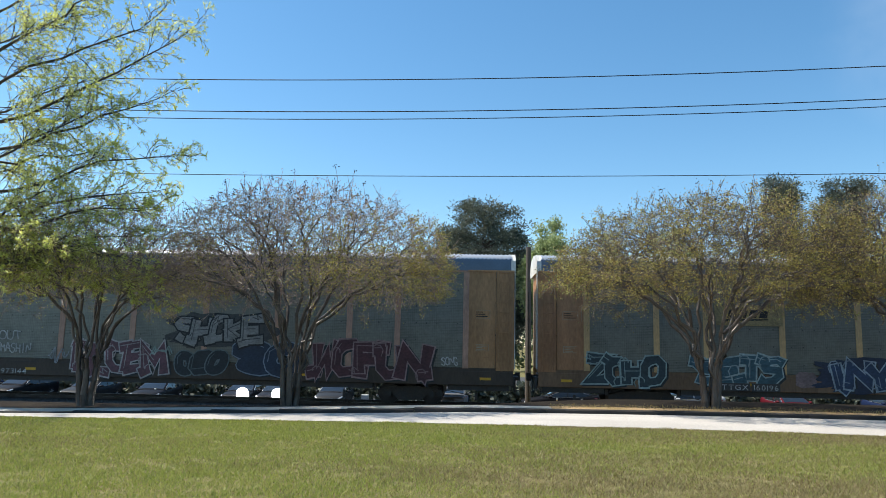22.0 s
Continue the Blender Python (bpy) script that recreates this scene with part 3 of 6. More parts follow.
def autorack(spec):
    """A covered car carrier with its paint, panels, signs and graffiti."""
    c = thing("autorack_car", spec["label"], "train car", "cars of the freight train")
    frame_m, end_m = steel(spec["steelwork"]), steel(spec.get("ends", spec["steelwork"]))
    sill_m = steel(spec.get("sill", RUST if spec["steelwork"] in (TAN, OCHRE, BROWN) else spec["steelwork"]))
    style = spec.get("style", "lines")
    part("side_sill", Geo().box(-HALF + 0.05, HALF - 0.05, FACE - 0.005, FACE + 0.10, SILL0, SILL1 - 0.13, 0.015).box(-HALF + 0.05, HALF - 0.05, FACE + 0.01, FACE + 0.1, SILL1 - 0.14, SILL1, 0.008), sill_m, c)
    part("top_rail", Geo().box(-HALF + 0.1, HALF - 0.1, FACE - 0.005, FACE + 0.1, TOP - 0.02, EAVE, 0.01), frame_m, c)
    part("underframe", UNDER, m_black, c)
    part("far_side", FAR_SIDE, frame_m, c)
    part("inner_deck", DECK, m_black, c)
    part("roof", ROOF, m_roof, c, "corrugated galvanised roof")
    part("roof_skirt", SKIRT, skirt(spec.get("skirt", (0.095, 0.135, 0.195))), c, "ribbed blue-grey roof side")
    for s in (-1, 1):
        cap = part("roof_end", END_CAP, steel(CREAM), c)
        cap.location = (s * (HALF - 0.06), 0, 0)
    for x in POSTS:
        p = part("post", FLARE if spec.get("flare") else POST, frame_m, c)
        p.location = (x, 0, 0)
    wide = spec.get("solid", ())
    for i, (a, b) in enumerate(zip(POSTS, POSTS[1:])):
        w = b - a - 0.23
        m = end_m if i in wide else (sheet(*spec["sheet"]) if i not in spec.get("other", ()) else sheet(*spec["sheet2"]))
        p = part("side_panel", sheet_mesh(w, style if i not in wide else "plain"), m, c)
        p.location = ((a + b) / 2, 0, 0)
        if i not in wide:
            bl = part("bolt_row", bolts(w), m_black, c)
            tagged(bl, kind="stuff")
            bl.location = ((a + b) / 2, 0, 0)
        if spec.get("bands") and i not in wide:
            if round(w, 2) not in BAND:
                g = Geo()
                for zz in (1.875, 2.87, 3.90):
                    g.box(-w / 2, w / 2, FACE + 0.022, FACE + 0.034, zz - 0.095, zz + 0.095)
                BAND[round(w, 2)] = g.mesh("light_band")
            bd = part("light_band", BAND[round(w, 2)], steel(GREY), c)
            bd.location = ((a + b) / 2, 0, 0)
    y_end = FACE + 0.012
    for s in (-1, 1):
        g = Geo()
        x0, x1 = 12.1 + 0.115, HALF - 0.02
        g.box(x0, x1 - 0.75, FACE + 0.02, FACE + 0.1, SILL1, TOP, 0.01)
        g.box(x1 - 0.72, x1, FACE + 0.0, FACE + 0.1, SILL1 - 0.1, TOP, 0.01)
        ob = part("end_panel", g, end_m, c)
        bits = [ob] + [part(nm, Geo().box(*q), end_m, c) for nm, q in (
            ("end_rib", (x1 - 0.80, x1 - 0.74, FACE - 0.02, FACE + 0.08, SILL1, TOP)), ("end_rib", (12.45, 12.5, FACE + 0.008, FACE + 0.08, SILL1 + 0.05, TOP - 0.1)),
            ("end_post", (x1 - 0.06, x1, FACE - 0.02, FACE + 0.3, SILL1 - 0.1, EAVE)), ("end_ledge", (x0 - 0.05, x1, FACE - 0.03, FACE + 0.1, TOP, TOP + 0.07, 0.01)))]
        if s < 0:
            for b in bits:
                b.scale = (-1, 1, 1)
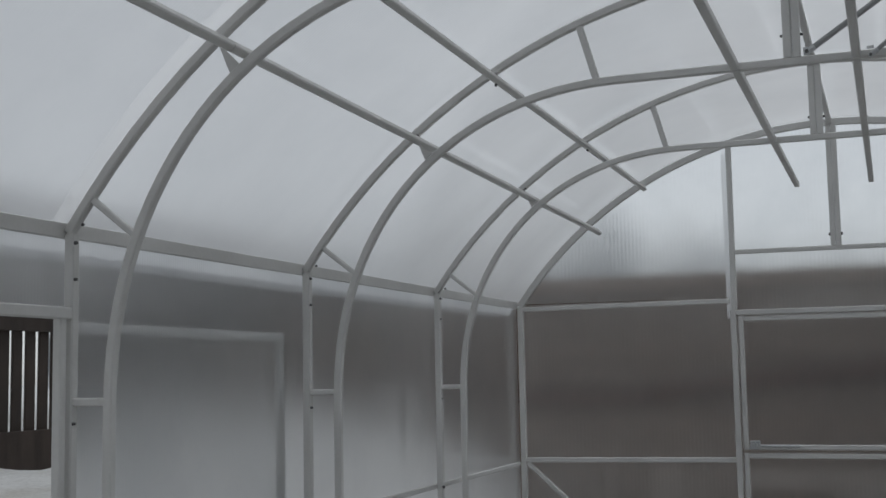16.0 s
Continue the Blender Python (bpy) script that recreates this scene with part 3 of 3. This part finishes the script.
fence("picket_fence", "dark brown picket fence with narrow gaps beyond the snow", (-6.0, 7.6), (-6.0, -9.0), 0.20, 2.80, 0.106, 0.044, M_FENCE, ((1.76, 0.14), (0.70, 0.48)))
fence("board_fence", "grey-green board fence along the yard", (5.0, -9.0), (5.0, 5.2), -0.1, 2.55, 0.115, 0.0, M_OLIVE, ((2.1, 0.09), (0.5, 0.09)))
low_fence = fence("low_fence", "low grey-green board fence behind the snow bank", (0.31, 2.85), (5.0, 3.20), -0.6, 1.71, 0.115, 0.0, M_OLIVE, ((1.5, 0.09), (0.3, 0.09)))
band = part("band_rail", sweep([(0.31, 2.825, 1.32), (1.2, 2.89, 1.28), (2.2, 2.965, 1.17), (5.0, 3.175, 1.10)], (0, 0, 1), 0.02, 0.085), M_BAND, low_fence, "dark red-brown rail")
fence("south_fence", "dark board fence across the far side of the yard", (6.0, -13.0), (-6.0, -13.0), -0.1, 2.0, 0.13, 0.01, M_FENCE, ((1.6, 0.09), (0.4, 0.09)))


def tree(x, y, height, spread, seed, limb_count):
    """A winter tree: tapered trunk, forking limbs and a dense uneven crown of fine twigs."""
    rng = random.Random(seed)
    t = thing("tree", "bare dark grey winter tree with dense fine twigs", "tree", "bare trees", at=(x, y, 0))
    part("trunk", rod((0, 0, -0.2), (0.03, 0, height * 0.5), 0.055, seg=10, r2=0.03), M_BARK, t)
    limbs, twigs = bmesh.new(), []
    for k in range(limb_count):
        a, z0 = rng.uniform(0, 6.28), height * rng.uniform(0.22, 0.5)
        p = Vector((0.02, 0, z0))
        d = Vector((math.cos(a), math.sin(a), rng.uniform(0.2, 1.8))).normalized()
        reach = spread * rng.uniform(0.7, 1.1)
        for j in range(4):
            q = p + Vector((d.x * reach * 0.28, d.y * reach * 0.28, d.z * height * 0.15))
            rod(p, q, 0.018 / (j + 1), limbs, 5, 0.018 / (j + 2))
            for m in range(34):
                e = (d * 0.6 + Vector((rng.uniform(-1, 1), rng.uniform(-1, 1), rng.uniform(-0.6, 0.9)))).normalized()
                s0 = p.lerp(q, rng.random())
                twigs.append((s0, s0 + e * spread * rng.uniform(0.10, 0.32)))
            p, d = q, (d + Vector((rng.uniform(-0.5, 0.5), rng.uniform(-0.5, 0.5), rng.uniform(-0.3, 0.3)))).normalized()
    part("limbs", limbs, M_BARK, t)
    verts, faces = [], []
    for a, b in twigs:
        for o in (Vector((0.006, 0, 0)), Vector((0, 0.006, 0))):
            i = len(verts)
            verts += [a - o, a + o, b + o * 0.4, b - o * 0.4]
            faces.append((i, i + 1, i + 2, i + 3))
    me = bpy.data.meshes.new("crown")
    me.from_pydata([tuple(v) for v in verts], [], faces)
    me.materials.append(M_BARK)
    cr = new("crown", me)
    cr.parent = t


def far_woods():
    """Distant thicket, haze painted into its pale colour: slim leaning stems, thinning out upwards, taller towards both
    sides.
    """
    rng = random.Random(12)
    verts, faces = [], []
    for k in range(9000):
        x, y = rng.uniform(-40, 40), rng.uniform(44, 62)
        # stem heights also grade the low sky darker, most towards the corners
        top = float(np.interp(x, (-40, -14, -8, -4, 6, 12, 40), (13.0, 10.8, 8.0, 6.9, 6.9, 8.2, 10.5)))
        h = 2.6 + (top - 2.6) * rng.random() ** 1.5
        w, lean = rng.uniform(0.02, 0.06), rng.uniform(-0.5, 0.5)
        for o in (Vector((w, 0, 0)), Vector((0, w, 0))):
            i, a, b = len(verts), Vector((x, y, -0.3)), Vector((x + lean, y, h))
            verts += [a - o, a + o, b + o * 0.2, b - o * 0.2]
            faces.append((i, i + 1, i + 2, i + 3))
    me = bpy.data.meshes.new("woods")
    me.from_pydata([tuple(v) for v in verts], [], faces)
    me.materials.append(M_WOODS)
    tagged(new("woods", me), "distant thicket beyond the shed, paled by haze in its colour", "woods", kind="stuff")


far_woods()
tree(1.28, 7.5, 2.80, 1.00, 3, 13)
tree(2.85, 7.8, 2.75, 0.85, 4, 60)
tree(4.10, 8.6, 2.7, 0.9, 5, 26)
▬▬▬▬▬▬
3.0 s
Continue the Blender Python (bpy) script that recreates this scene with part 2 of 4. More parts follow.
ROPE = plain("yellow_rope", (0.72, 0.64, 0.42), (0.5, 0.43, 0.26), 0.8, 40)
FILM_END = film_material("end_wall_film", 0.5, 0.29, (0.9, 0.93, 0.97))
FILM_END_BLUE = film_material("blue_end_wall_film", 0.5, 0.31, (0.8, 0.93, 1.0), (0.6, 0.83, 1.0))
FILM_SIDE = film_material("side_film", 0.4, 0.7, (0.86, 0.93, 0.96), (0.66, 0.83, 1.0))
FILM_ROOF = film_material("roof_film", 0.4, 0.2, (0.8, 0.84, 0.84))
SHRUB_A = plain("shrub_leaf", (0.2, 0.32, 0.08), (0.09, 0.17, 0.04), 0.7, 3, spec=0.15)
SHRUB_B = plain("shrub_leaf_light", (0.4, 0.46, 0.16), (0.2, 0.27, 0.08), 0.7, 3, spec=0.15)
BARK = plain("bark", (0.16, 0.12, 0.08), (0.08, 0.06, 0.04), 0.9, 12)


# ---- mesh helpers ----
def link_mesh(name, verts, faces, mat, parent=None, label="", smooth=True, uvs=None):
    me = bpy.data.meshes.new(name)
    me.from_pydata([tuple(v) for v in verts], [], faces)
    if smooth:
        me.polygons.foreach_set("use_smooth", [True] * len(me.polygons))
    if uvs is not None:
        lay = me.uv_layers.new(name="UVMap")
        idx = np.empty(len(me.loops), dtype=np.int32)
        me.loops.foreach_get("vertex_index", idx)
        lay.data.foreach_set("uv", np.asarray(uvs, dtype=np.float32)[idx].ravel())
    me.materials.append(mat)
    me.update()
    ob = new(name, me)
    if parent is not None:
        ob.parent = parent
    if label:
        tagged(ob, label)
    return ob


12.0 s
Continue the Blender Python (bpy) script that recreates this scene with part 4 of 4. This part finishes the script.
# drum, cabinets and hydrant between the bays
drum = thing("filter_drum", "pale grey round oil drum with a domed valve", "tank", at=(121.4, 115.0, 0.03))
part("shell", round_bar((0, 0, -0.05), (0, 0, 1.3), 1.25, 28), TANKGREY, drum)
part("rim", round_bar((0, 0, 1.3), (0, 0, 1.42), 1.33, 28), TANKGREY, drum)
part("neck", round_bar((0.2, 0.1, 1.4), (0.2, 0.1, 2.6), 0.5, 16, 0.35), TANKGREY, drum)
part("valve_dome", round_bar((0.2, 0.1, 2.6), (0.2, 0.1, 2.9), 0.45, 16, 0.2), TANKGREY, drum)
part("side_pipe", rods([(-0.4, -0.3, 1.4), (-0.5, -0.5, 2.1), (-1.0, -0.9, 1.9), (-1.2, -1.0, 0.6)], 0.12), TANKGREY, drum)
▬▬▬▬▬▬
What you are asked to do: Read through the lines above and collect those that contain the string "Blender".

Reply to the exercise:
Continue the Blender Python (bpy) script that recreates this scene with part 3 of 6. More parts follow.
Continue the Blender Python (bpy) script that recreates this scene with part 3 of 3. This part finishes the script.
Continue the Blender Python (bpy) script that recreates this scene with part 2 of 4. More parts follow.
Continue the Blender Python (bpy) script that recreates this scene with part 4 of 4. This part finishes the script.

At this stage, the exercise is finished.